At the start of March, before crude cratered, Citigroup was telling producers it planned to reduce the value it ascribed oil by about $2 below fall prices in the mid-$40s, according to a source briefed on the bank's plans.
Sentiment followed commodity prices lower. J.P. Morgan, one of the largest lenders to the U.S. energy industry, responded by cutting its value for oil in 2020 by a third to around $30 a barrel, according to two sources familiar with the bank's activities.
Tulsa, Oklahoma-based BOK Financial Corp., which has the highest percentage of energy loans of any American bank, revised its crude valuations twice in March due to the substantial change in prices, a spokesman for the lender said.

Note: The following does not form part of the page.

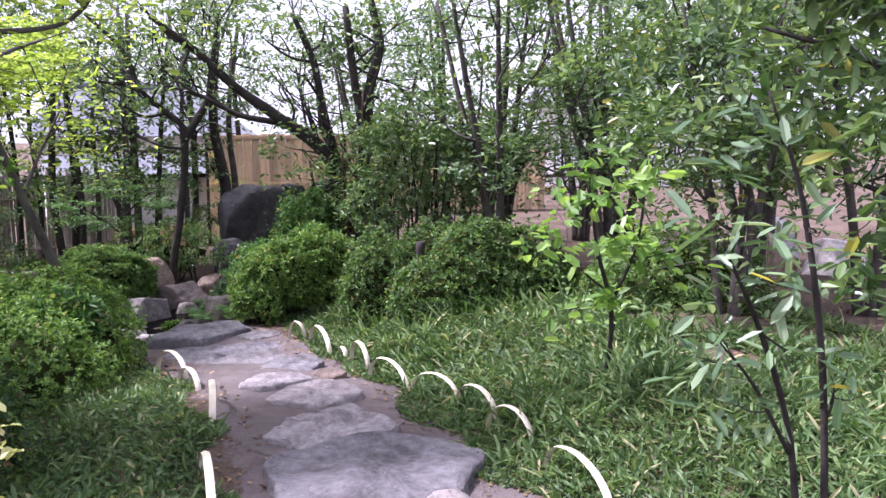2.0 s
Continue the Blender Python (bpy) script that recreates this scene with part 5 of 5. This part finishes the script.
def tuft(x, y, n, L, seed, label, mat=None):
    """A tuft of arching blades."""
    r = np.random.default_rng(seed)
    V, F, k = [], [], 0
    z = zg(x, y)
    for i in range(n):
        a = r.uniform(0, 6.28)
        l = L * r.uniform(0.6, 1.1)
        w = 0.006
        d = np.array([math.cos(a), math.sin(a), 0])
        sd = np.array([-d[1], d[0], 0])
        pts = [d * l * q * 0.75 + np.array([0, 0, l * (1.1 * q - 0.75 * q * q)]) for q in np.linspace(0, 1, 6)]
        for j, p in enumerate(pts):
            ww = w * (1 - j / 5.5)
            V += [p + sd * ww, p - sd * ww]
        for j in range(5):
            b = k + 2 * j
            F += [(b, b + 1, b + 3), (b, b + 3, b + 2)]
        k += 12
    ob = new("grass_tuft", tri_mesh("grass_tuft", np.array(V), np.array(F), mat or M_GRASS))
    ob.location = (x, y, z - 0.01)
    return tagged(ob, label, "grass")


tuft(-2.45, 10.4, 40, 0.5, 1, "arching tuft of dark grass by the pond")
tuft(-1.35, 11.7, 35, 0.28, 2, "small tuft of grass beside the path")
tuft(-2.7, 10.2, 30, 0.45, 3, "arching tuft of dark grass by the pond")
# moss-green young leaves by the near rock
bush("moss_patch", "bright yellow-green creeping leaves on a wet rock", [(0.68, 9.88, -0.4, 0.13, 0.06, 0.06)], 300, 0.04, M_BIGLEAF, seed=44, twigs=False, aspect=0.7, category="plant")
# heap of pine needles by the pond
bush("needle_heap", "heap of rust-brown pine needles at the pond's edge", [(-1.85, 10.6, -0.46, 0.35, 0.16, 0.1)], 4000, 0.09, M_RED, seed=45, twigs=False, aspect=0.06, category="litter", up=0.0)
bush("twig_heap", "small heap of roots and twigs at the waterline", [(0.1, 10.62, -0.5, 0.16, 0.1, 0.1)], 700, 0.1, M_LITTER, seed=46, twigs=False, aspect=0.08, category="litter", up=0.0)


# ---- grass, bamboo grass and fallen leaves ----
def scatter(n, x0, x1, y0, y1, test, seed):
    r = np.random.default_rng(seed)
    out = []
    xs, ys = r.uniform(x0, x1, n), r.uniform(y0, y1, n)
    for x, y in zip(xs, ys):
        if test(x, y):
            out.append((x, y, zg(x, y)))
    return np.array(out), r


def free(x, y, path=0.6):
    if near_line(x, y, PATH_GRID)[0] < path + 0.12 * math.sin(y * 6.1) * math.sin(x * 5 + 1):
        return False
    s, w = near_line(x, y, STREAM_GRID)
    return s > w * 1.2


def patchy(x, y, k=1.0):
    return math.sin(x * 2.3 * k + 1.3) * math.sin(y * 1.9 * k + 0.5) + 0.5 * math.sin(x * 5.1 + y * 4.3)


def carpet(name, label, n, region, test, L, W, spread, mat, seed, fold=0.1):
    P, r = scatter(n, *region, test, seed)
    m = len(P)
    D = unit(np.column_stack([r.normal(size=m) * spread, r.normal(size=m) * spread, np.abs(r.normal(size=m)) * 0.5 + 0.45]))
    l = L * r.uniform(0.5, 1.3, m)
    P[:, 2] += r.uniform(-0.01, L * 0.25, m)
    V, T = leaf_arrays(P, D, l, W * r.uniform(0.7, 1.3, m), fold, 0.25)
    return tagged(new(name, tri_mesh(name, V, T, mat)), label, "grass", kind="stuff")


LEFT_BANK = lambda x, y: free(x, y, 0.72) and x < 1.3
RIGHT_BANK = lambda x, y: free(x, y, 0.55) and x > 1.3 and not (x > 3.6 and y < 6.0 and patchy(x, y) > 0.2)
carpet("grass", "soft green ground cover beside the hedge", 70000, (-2.2, 0.8, 1.5, 8.0), LEFT_BANK, 0.05, 0.017, 1.1, M_GRASS, 1)
carpet("grass", "low bamboo grass on the sloping bank", 110000, (1.7, 5.2, 1.8, 9.2), RIGHT_BANK, 0.055, 0.017, 1.1, M_GRASS, 2)
carpet("bamboo_grass", "bamboo grass with broad blades on the bank", 21000, (1.9, 5.0, 2.0, 9.2), lambda x, y: RIGHT_BANK(x, y) and x > 2.0 + 0.1 * math.sin(y * 5), 0.115, 0.019, 1.0, M_BLADE, 3)
carpet("bamboo_grass", "taller bamboo grass around the azaleas", 5000, (2.2, 5.0, 4.2, 8.9), lambda x, y: RIGHT_BANK(x, y) and patchy(x, y) > 0.0, 0.2, 0.023, 0.7, M_BLADE, 13)
carpet("ground_cover", "broad-leaved ground cover beside the hedge", 9000, (-1.6, 0.75, 1.6, 7.4), lambda x, y: LEFT_BANK(x, y) and patchy(x, y, 1.3) > -0.5, 0.085, 0.024, 1.1, M_BLADE, 14)
carpet("grass", "sparse ground cover under the far trees", 9000, (-6, 6, 12.5, 15.6), lambda x, y: free(x, y, 0.5) and patchy(x, y) > 0.1, 0.09, 0.02, 0.9, M_TREE, 4)
carpet("pale_blades", "dry straw-coloured blades among the grass", 900, (1.9, 4.2, 2.5, 8.8), RIGHT_BANK, 0.08, 0.007, 1.2, M_YELLOW, 5)


def litter(n, region, test, seed, label):
    P, r = scatter(n, *region, test, seed)
    m = len(P)
    D = unit(np.column_stack([r.normal(size=m), r.normal(size=m), r.normal(size=m) * 0.12]))
    P[:, 2] += 0.008
    l = r.uniform(0.02, 0.055, m)
    V, T = leaf_arrays(P, D, l, l * 0.45, 0.08)
    return tagged(new("fallen_leaves", tri_mesh("fallen_leaves", V, T, M_LITTER)), label, "leaves", kind="stuff")


litter(3500, (0.3, 2.4, 2.5, 9.0), lambda x, y: near_line(x, y, PATH_GRID)[0] > 0.42, 6, "dry brown leaves strewn along the path")
litter(5000, (-3, 1.2, 10.3, 15.0), lambda x, y: free(x, y, 0.3), 7, "dry brown leaves and needles on the far bank")
litter(6000, (2.5, 7.5, 4.0, 13.0), lambda x, y: free(x, y), 8, "dry brown leaves under the evergreen trees")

With oil prices volatile, it would be natural for banks to err toward conservative valuations for collateral. Yet, each lender price move shifts the chances of a producer retaining enough RBL cash to survive.
Citigroup and J.P. Morgan declined to comment.
Some U.S. energy companies, including Lilis Energy Inc. and Ultra Petroleum Corp., have already breached covenants or admitted they cannot repay their loans.
Others, such as Rosehill Resources Inc. and Whiting Petroleum Corp., have drawn down on their loans since the oil price slump, meaning any future reduction in RBL size could leave them overdrawn.
The wave of bankruptcies some expect might keep lenders from taking harsh actions to pull in credit lines. In the 2014-2016 oil price slump, banks granted customers some leniency through the formation of payment plans for deviant borrowers, giving them some time to regain compliance, bankers said.
Such moves would not be charity. Lenders are reluctant to seize properties, especially when the market for energy assets is so poor, and after being burned in recent oil bankruptcies.
Alta Mesa Resources Inc.'s restructuring plan, which collapsed earlier this month, had lenders getting back around half their money, an uncommon event as banks traditionally get all their cash returned as the highest-ranking creditors.
If banks took a hard line, there would be multiple sales from company liquidations, said one oil and gas lawyer.
"There aren't enough buyers for that. Banks would get pennies on the dollar," he said.